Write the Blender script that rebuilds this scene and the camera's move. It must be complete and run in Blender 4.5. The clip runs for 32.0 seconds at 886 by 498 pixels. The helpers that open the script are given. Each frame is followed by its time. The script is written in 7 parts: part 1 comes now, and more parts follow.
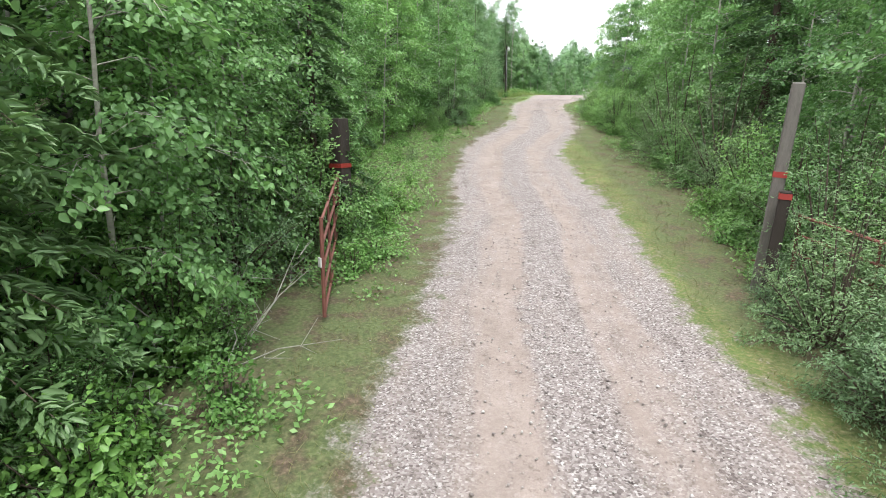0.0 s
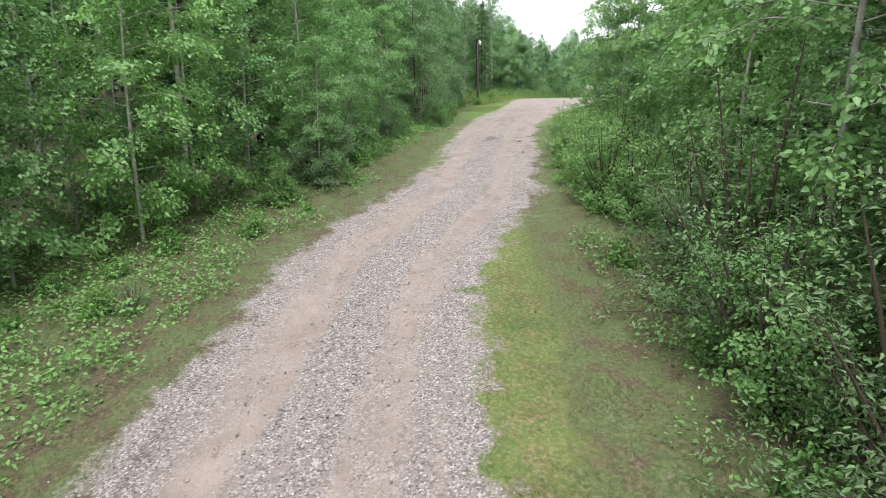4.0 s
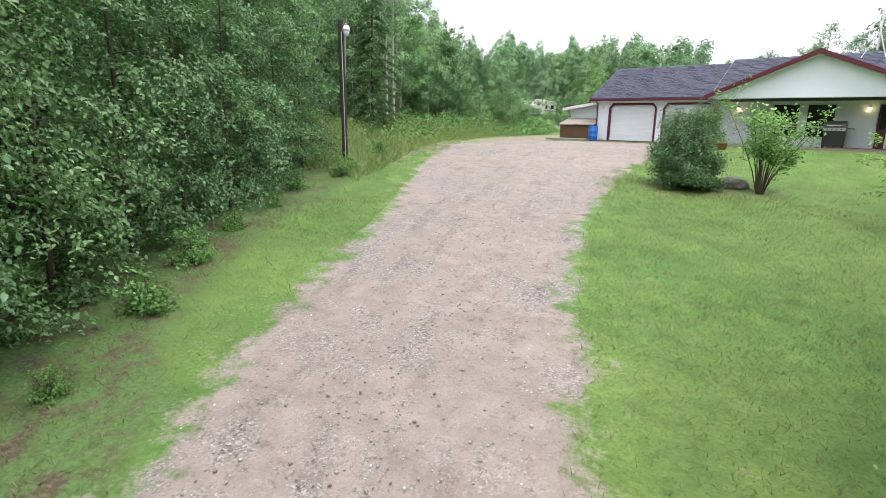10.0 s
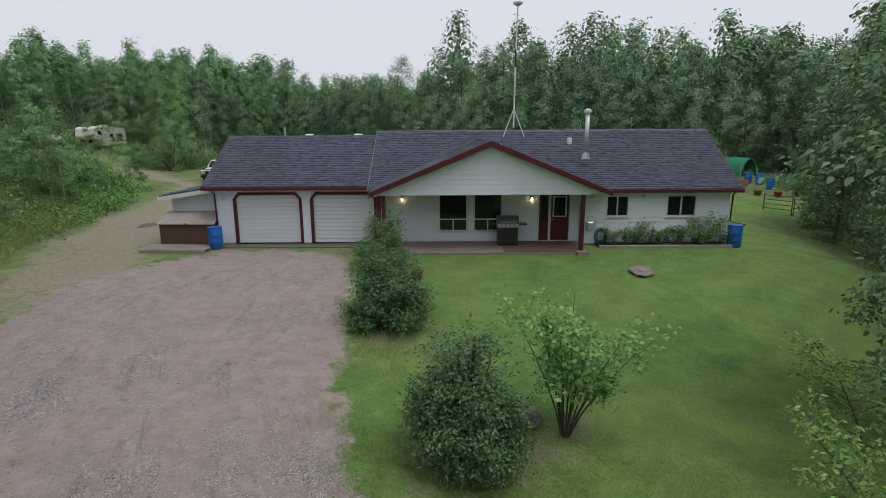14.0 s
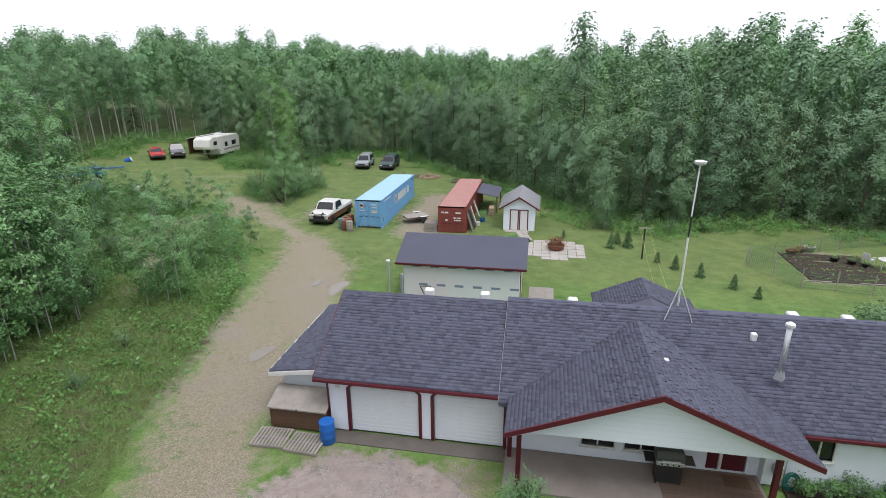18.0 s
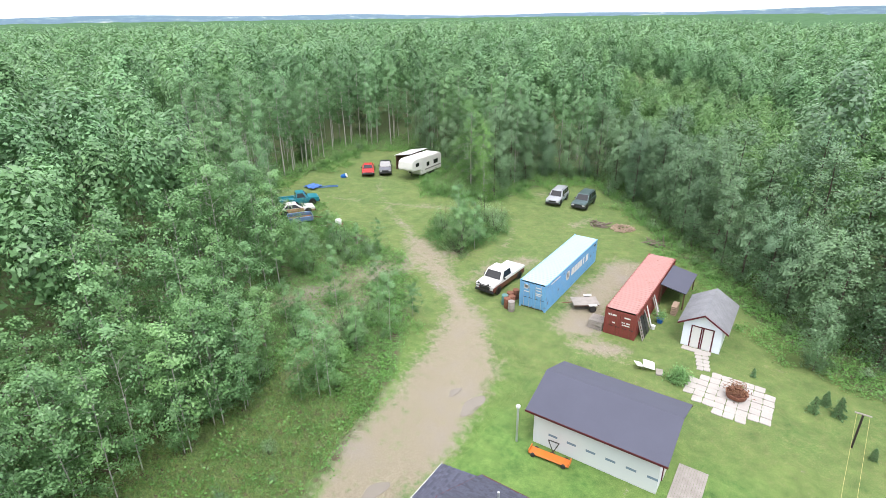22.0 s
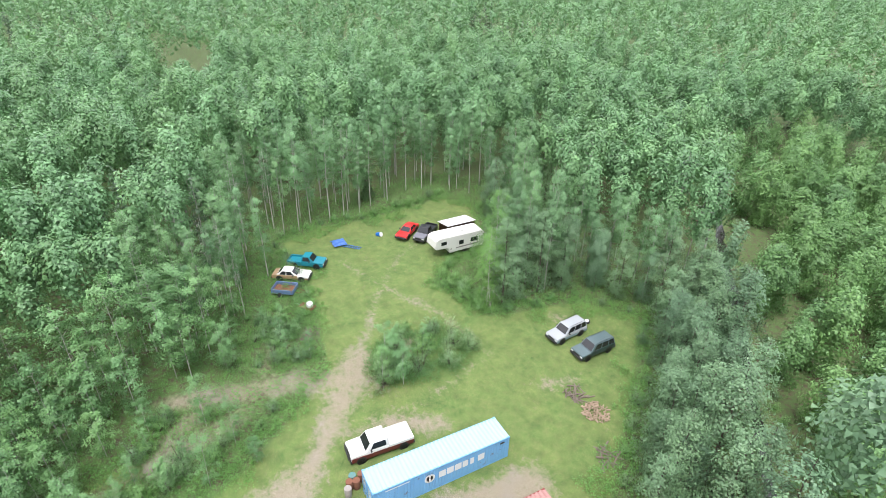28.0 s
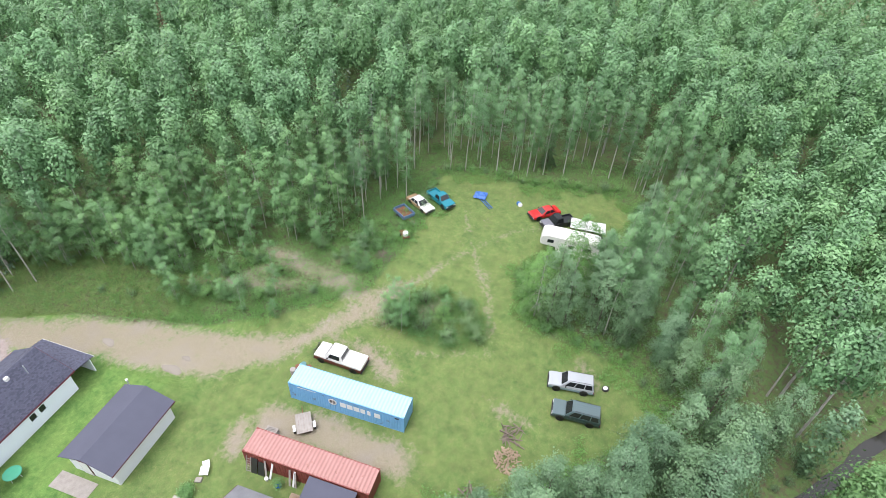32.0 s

:: Your instructions ::
Output all of the data exactly as it stands, minus any images.

:: Task result ::
Write the Blender script that rebuilds this scene and the camera's move. It must be complete and run in Blender 4.5. The clip runs for 32.0 seconds at 886 by 498 pixels. The helpers that open the script are given. Each frame is followed by its time. The script is written in 7 parts: part 1 comes now, and more parts follow.
0.0 s
4.0 s
10.0 s
14.0 s
18.0 s
22.0 s
28.0 s
32.0 s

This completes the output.